Vu, Weers Receive Faculty Scholarly and Creative Achievement AwardsPublished: June 30, 2011
Kim-Phuong Vu’s research is making air traffic safer, websites easier to navigate, and controls easier to use. Recognized internationally as an expert on stimulus-response compatibility, Vu’s research focuses on:
• How performance improves with certain mappings of stimuli to responses, which has implications for how displays and controls should be organized and mapped in order to achieve efficient performance with minimal errors;
• Human-computer interaction, which is concerned with designing computer interfaces and products with users in mind so that they are most effective;
• Human factors issues in operating advanced air vehicles, air traffic management concepts and automation technologies and evaluating interface design solutions for the advanced displays and controls associated with new technologies.

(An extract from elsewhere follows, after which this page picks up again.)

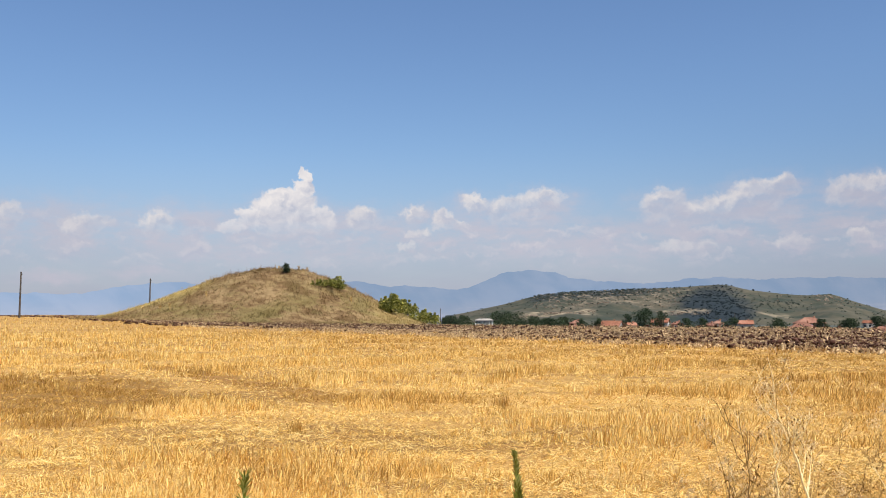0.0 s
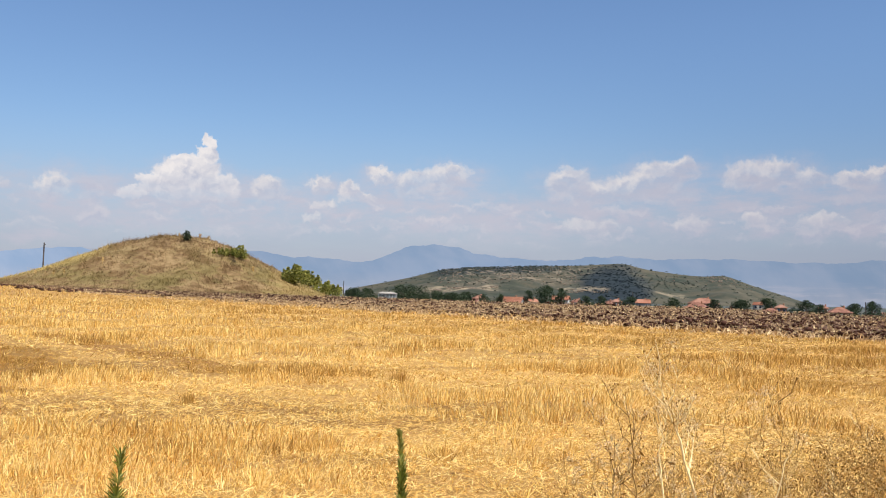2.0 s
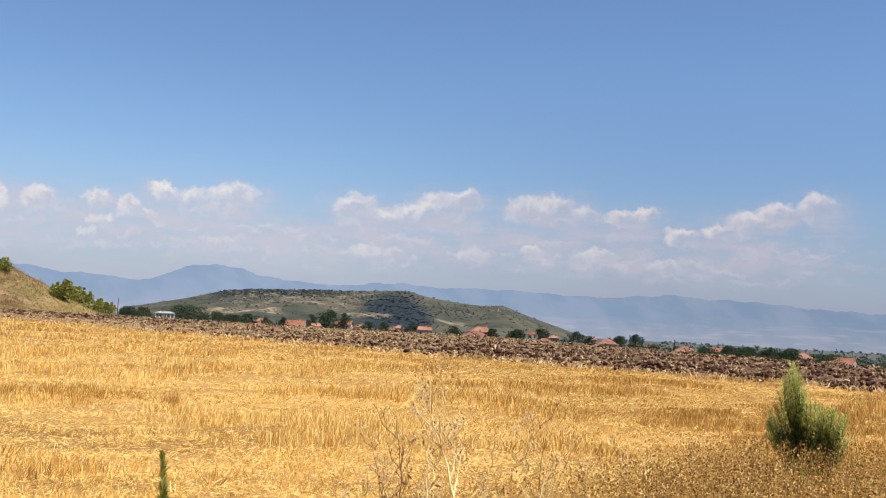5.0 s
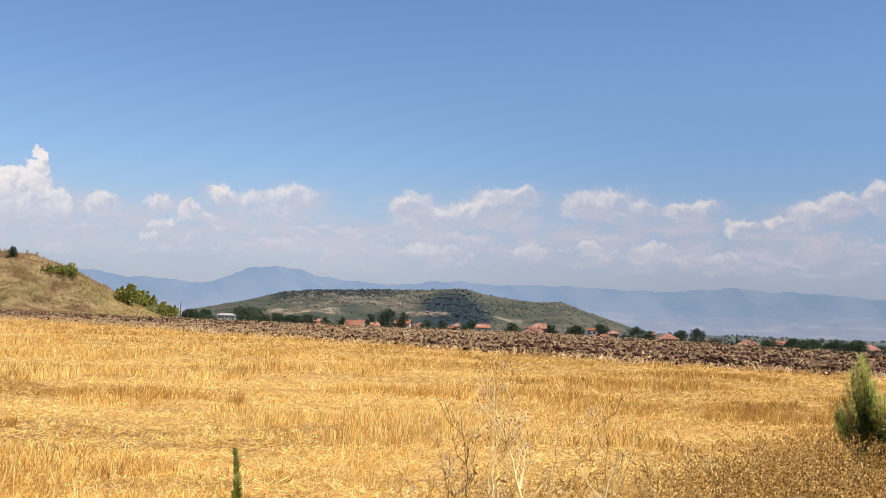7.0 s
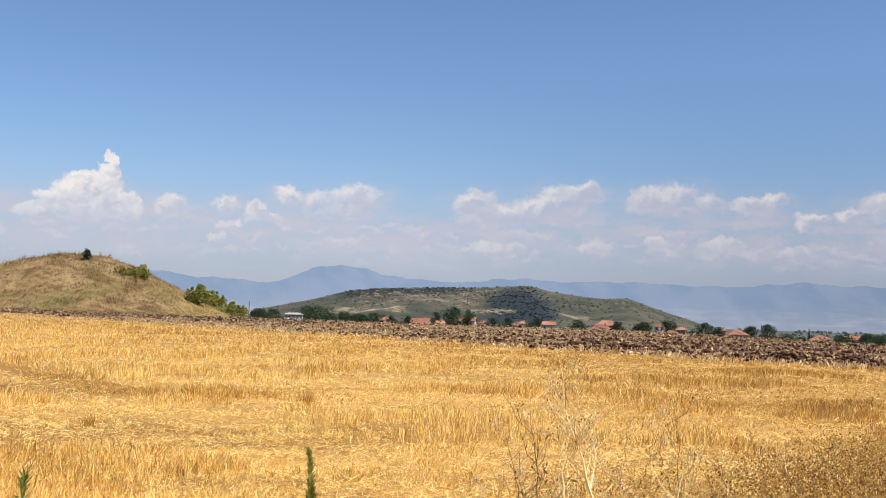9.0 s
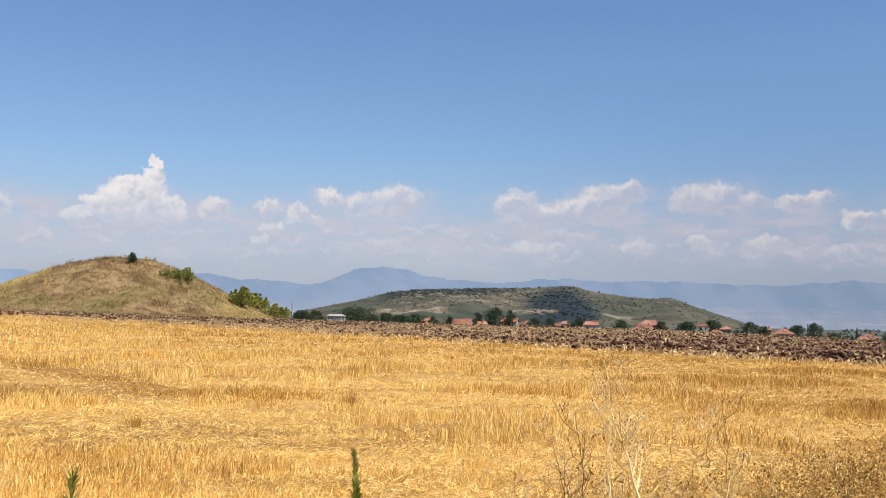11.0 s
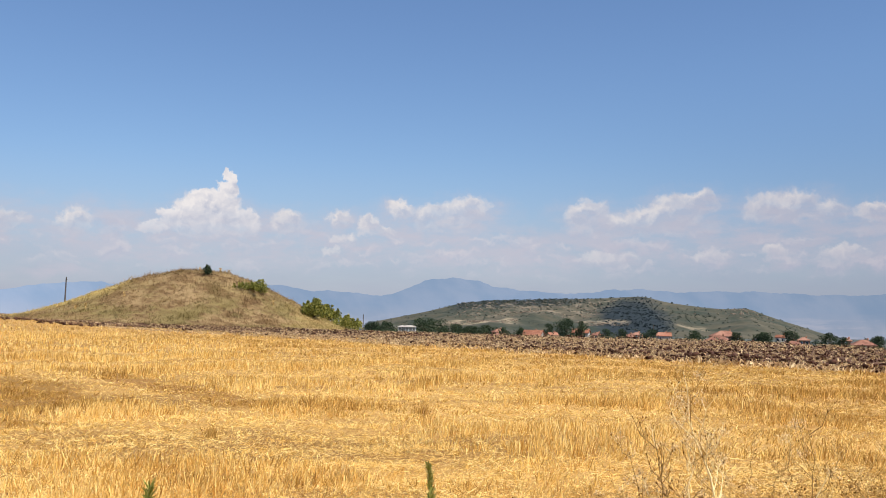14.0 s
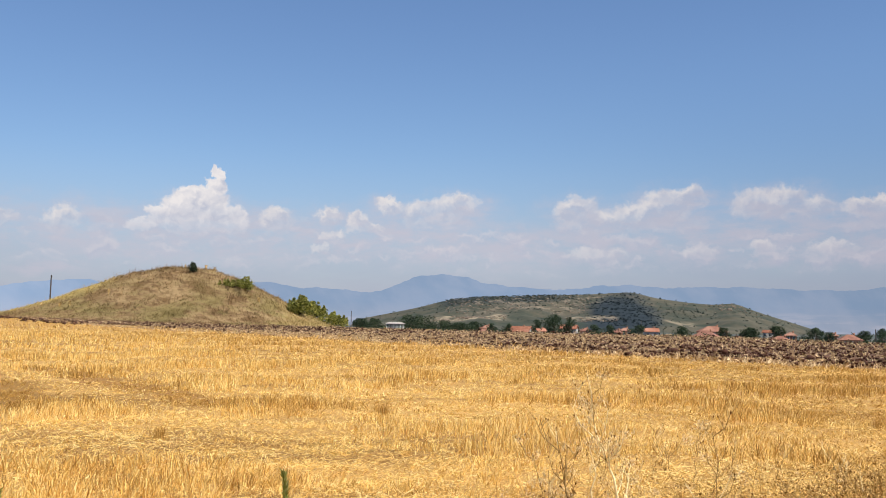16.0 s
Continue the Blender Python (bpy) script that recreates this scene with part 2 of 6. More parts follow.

Since she arrived at CSULB in 2005, Vu has served as principal investigator, co-investigator or senior personnel on eight grants or funded projects totaling more than $8 million from NASA, NSF, The Boeing Company, Northrup Grumman Corporation and the CSU Chancellor’s Office.
Vu has authored or co-authored 29 peer-reviewed journal articles and was lead editor for a major handbook, the Handbook of Human Factors in Web Design (2nd edition), which was recently released. She has co-authored one book, Stimulus Response Compatibility Principle. She has published 12 book chapters/encyclopedia entries and 31 conference proceedings papers. Her work has been positively received nationally and internationally, being cited by researchers 251 times in 40 journals. She has been invited to give five talks and has had more than40 spoken or poster presentations at professional conventions.
“Dr. Vu is conducting a wide-ranging, integrated and exceptionally productive research program that not only pulls in collaborators from other institutions, but also incorporates training of CSULB students at graduate and undergraduate levels,” said Psychology Department Chair Ken Green. “She has been a key figure in obtaining an impressive amount of grant support and has already achieved international prominence through her accomplishments.”
Chemistry and Biochemistry
Every year in the United States, there are about 700,000 cases of sepsis, a condition in which the body is fighting a severe infection that has spread through the bloodstream. It can lead to septic shock, which is associated with a life-threatening drop in blood pressure and circulatory collapse and results in more than 200,000 deaths annually. But Paul Weers’ research on apolipoproteins could one day prevent septic shock.
During the early stages of an infection, lipopolysaccharides, which are extremely toxic membrane components from bacteria, are released into the bloodstream, causing sepsis and shock. Weers believes that apolipoproteins, which are also found in the blood, neutralize the toxic lipopolysaccharides.
“How this exactly happens, we do not know, but that is what we try to understand on a molecular level,” Weers said. “Once we understand this in good detail, scientists can then think about how to use this information to develop novel strategies to treat bacterial sepsis.”
Since 2004, Weers has received three NIH grants to support his research. In 2004, he was awarded his first NIH AREA grant to study the lipid binding properties of apolipoproteins, which was a great stimulus to establish his research lab which has hosted nine graduate and 24 undergraduate students. The following year, he received an NIH-SCORE grant and in 2010 he was awarded his third NIH grant to support his research into the role of apolipoproteins in innate immunity.
Throughout his tenure at CSULB, Weers has provided students with a place to excel and work toward their professional goals. Many of his students, including Duc Le, this year’s Outstanding Undergraduate Research Student in the College of Natural Science and Mathematics, have gone on to win research competitions, publish research, present at regional and national meetings and pursue doctoral degrees.
“Students or trainees who enter my program will be trained in the skills required for biochemistry and/or biotechnology laboratory settings,” Weers said. “But they also receive guidance in more general skills such as formal presentations, scientific writing and applying for scholarships.”